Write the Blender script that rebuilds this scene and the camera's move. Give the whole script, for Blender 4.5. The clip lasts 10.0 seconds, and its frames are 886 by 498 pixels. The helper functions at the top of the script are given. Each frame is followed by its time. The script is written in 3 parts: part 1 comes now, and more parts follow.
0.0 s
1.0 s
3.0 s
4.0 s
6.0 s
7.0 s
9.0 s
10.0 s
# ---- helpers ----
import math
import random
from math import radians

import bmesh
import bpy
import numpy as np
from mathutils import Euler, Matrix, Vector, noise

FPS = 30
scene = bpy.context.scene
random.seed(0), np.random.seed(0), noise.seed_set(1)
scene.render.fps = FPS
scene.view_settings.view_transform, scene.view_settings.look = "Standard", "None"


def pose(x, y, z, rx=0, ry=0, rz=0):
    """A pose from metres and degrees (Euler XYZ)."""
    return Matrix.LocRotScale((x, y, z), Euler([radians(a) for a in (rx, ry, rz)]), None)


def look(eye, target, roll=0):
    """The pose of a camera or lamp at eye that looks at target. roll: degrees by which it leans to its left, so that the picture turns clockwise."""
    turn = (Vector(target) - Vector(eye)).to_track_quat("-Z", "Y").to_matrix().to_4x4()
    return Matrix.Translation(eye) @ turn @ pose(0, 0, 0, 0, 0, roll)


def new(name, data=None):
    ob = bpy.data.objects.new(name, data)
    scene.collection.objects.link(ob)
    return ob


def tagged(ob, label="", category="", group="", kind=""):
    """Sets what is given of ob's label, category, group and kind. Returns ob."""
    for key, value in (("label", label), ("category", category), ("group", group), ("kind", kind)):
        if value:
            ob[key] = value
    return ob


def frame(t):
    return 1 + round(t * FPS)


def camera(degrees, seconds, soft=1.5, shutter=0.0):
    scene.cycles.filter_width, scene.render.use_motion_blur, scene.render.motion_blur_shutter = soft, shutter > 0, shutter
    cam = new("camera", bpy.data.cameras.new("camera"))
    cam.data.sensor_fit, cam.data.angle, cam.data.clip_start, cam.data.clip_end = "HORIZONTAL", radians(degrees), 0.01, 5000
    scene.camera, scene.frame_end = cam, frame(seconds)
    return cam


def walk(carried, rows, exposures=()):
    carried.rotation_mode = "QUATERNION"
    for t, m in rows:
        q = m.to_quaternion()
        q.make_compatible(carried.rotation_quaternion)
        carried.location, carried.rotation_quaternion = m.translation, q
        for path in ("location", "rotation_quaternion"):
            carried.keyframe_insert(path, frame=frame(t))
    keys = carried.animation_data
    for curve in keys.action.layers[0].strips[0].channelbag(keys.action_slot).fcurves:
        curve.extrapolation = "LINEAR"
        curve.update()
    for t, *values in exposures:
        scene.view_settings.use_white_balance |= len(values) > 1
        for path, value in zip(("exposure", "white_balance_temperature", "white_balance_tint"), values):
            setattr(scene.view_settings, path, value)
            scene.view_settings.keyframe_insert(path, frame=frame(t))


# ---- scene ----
***
**EXERCISE OBJECTIVE:**
Emit the full listing verbatim.

**SOLUTION TO THIS EXERCISE:**
Write the Blender script that rebuilds this scene and the camera's move. Give the whole script, for Blender 4.5. The clip lasts 10.0 seconds, and its frames are 886 by 498 pixels. The helper functions at the top of the script are given. Each frame is followed by its time. The script is written in 3 parts: part 1 comes now, and more parts follow.
0.0 s
1.0 s
3.0 s
4.0 s
6.0 s
7.0 s
9.0 s
10.0 s
# ---- helpers ----
import math
import random
from math import radians

import bmesh
import bpy
import numpy as np
from mathutils import Euler, Matrix, Vector, noise

FPS = 30
scene = bpy.context.scene
random.seed(0), np.random.seed(0), noise.seed_set(1)
scene.render.fps = FPS
scene.view_settings.view_transform, scene.view_settings.look = "Standard", "None"


def pose(x, y, z, rx=0, ry=0, rz=0):
    """A pose from metres and degrees (Euler XYZ)."""
    return Matrix.LocRotScale((x, y, z), Euler([radians(a) for a in (rx, ry, rz)]), None)


def look(eye, target, roll=0):
    """The pose of a camera or lamp at eye that looks at target. roll: degrees by which it leans to its left, so that the picture turns clockwise."""
    turn = (Vector(target) - Vector(eye)).to_track_quat("-Z", "Y").to_matrix().to_4x4()
    return Matrix.Translation(eye) @ turn @ pose(0, 0, 0, 0, 0, roll)


def new(name, data=None):
    ob = bpy.data.objects.new(name, data)
    scene.collection.objects.link(ob)
    return ob


def tagged(ob, label="", category="", group="", kind=""):
    """Sets what is given of ob's label, category, group and kind. Returns ob."""
    for key, value in (("label", label), ("category", category), ("group", group), ("kind", kind)):
        if value:
            ob[key] = value
    return ob


def frame(t):
    return 1 + round(t * FPS)


def camera(degrees, seconds, soft=1.5, shutter=0.0):
    scene.cycles.filter_width, scene.render.use_motion_blur, scene.render.motion_blur_shutter = soft, shutter > 0, shutter
    cam = new("camera", bpy.data.cameras.new("camera"))
    cam.data.sensor_fit, cam.data.angle, cam.data.clip_start, cam.data.clip_end = "HORIZONTAL", radians(degrees), 0.01, 5000
    scene.camera, scene.frame_end = cam, frame(seconds)
    return cam


def walk(carried, rows, exposures=()):
    carried.rotation_mode = "QUATERNION"
    for t, m in rows:
        q = m.to_quaternion()
        q.make_compatible(carried.rotation_quaternion)
        carried.location, carried.rotation_quaternion = m.translation, q
        for path in ("location", "rotation_quaternion"):
            carried.keyframe_insert(path, frame=frame(t))
    keys = carried.animation_data
    for curve in keys.action.layers[0].strips[0].channelbag(keys.action_slot).fcurves:
        curve.extrapolation = "LINEAR"
        curve.update()
    for t, *values in exposures:
        scene.view_settings.use_white_balance |= len(values) > 1
        for path, value in zip(("exposure", "white_balance_temperature", "white_balance_tint"), values):
            setattr(scene.view_settings, path, value)
            scene.view_settings.keyframe_insert(path, frame=frame(t))


# ---- scene ----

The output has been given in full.